How long does operator adaptation typically take, and what accelerates it?

In our experience across terminal automation projects, operators working with a new port management system typically require between three and nine months to reach consistent productivity levels, depending on the degree of process change involved. Structured training programmes that use simulation environments mirroring the live system, combined with clear procedural documentation and on-floor coaching during the early operational period, can significantly compress this timeline. The most common mistake is treating training as a one-time pre-go-live event rather than an ongoing support mechanism through the stabilisation period.

Are fragmented interface architectures always avoidable, or is some degree of sub-optimisation inevitable in large-scale implementations?

Some degree of interface complexity is unavoidable in large-scale port management system implementations, particularly where equipment from multiple vendors must be integrated. However, the difference between manageable complexity and costly sub-optimisation lies in whether a coherent architecture framework is established at the outset and enforced throughout the design process. Appointing a single technical authority responsible for interface governance — rather than allowing individual design groups to negotiate interfaces bilaterally — is one of the most effective structural safeguards a project can put in place.

How do we bridge the gap between strategic throughput targets and day-to-day operational performance?

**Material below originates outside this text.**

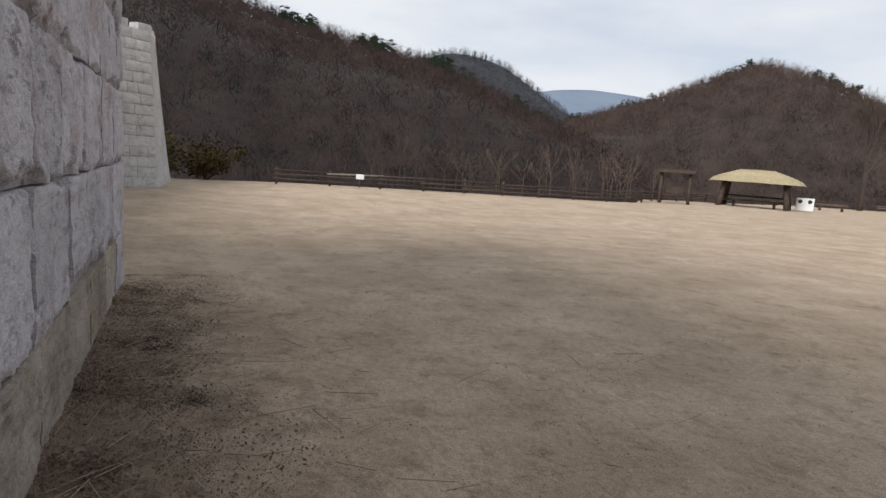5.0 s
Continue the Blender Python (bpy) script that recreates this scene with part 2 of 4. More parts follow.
plaster = material("brown_plaster", (0.15, 0.115, 0.08), (0.24, 0.19, 0.135), 2, 0.9, 0.3)
ochre_wood = material("ochre_timber", (0.075, 0.045, 0.022), (0.19, 0.128, 0.062), 3, 0.75, 0.6, 40, stretch=(6, 6, 0.5), spread=0.08)
red_wood = material("worn_red_paint", (0.105, 0.0078, 0.0074), (0.175, 0.0165, 0.0155), 2.6, 0.42, 0.26, 14, stretch=(1.5, 1.5, 0.8), stain=(0.19, 0.038, 0.038), spread=0.10)


def paint_wear(m):
    """Pale scratches and scuffs, and darker drawn-out grain, over painted boards."""
    n, l = m.node_tree.nodes, m.node_tree.links
    b = n["Principled BSDF"]
    b.inputs["Specular IOR Level"].default_value = 0.22
    tc, colour = n.new("ShaderNodeTexCoord"), b.inputs["Base Color"].links[0].from_socket
    for size, scale, lo, hi, tone, amount in (((1.0, 1.0, 0.05), 60.0, 0.52, 0.70, (0.035, 0.004, 0.005), 0.5), ((1.0, 1.4, 0.45), 17.0, 0.66, 0.76, (0.36, 0.16, 0.15), 0.4), ((1.0, 1.0, 0.6), 3.0, 0.56, 0.66, (0.20, 0.05, 0.052), 0.5)):
        mp, tex, cut, gain, mix = n.new("ShaderNodeMapping"), n.new("ShaderNodeTexNoise"), n.new("ShaderNodeMapRange"), n.new("ShaderNodeMath"), n.new("ShaderNodeMix")
        mp.inputs["Scale"].default_value = size
        tex.inputs["Scale"].default_value, tex.inputs["Detail"].default_value, tex.inputs["Roughness"].default_value = scale, 6, 0.65
        cut.inputs["From Min"].default_value, cut.inputs["From Max"].default_value = lo, hi
        gain.operation = "MULTIPLY"
        gain.inputs[1].default_value = amount
        mix.data_type = "RGBA"
        mix.inputs["B"].default_value = (*tone, 1)
        l.new(tc.outputs["Object"], mp.inputs["Vector"])
        l.new(mp.outputs["Vector"], tex.inputs["Vector"])
        l.new(tex.outputs["Fac"], cut.inputs["Value"])
        l.new(cut.outputs["Result"], gain.inputs[0])
        l.new(gain.outputs["Value"], mix.inputs["Factor"])
        l.new(colour, mix.inputs["A"])
        colour = mix.outputs["Result"]
    l.new(colour, b.inputs["Base Color"])


paint_wear(red_wood)
iron = material("dark_cast_iron", (0.028, 0.025, 0.023), (0.075, 0.066, 0.06), 12, 0.5, 0.4, 90, metal=0.65)
steel = material("dull_steel_ring", (0.09, 0.088, 0.085), (0.22, 0.21, 0.2), 18, 0.4, 0.3, 90, metal=0.85)
rust = material("rusty_plate", (0.055, 0.032, 0.024), (0.15, 0.088, 0.066), 9, 0.7, 0.5, 70, metal=0.4)
log_wood = material("reddish_brown_log", (0.011, 0.0055, 0.005), (0.085, 0.036, 0.027), 4, 0.8, 0.9, 30, stretch=(3, 3, 1), spread=0.35)
log_rail = material("peeled_red_log", (0.03, 0.014, 0.011), (0.13, 0.066, 0.052), 5, 0.8, 0.9, 30, spread=0.2)
fence_wood = material("grey_brown_fence_log", (0.028, 0.021, 0.018), (0.09, 0.066, 0.051), 5, 0.85, 0.6, 30, spread=0.3)
pale_wood = material("bleached_rail", (0.14, 0.12, 0.10), (0.26, 0.23, 0.19), 5, 0.85, 0.5, 30)
straw = material("straw_thatch", (0.20, 0.16, 0.09), (0.45, 0.38, 0.24), 3, 0.9, 0.9, 40, stretch=(2, 2, 8), spread=0.1)
post_wood = material("dark_post_timber", (0.03, 0.021, 0.017), (0.085, 0.06, 0.046), 4, 0.8, 0.5, 30)
white_paint = material("white_plastic", (0.68, 0.68, 0.67), (0.8, 0.8, 0.79), 3, 0.5, 0.1, 40, spread=0.03)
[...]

Bridging this gap requires integrated planning and performance tools that translate aggregate targets — such as annual TEU volumes or vessel service time commitments — into shift-level and equipment-level operational targets that supervisors and operators can act on in real time. Without this translation layer, strategic objectives remain disconnected from the decisions that actually drive terminal performance. Implementing a performance management framework that links financial planning data to operational KPIs, and reviewing it on a regular cadence, is the most practical way to maintain alignment between boardroom targets and quayside reality.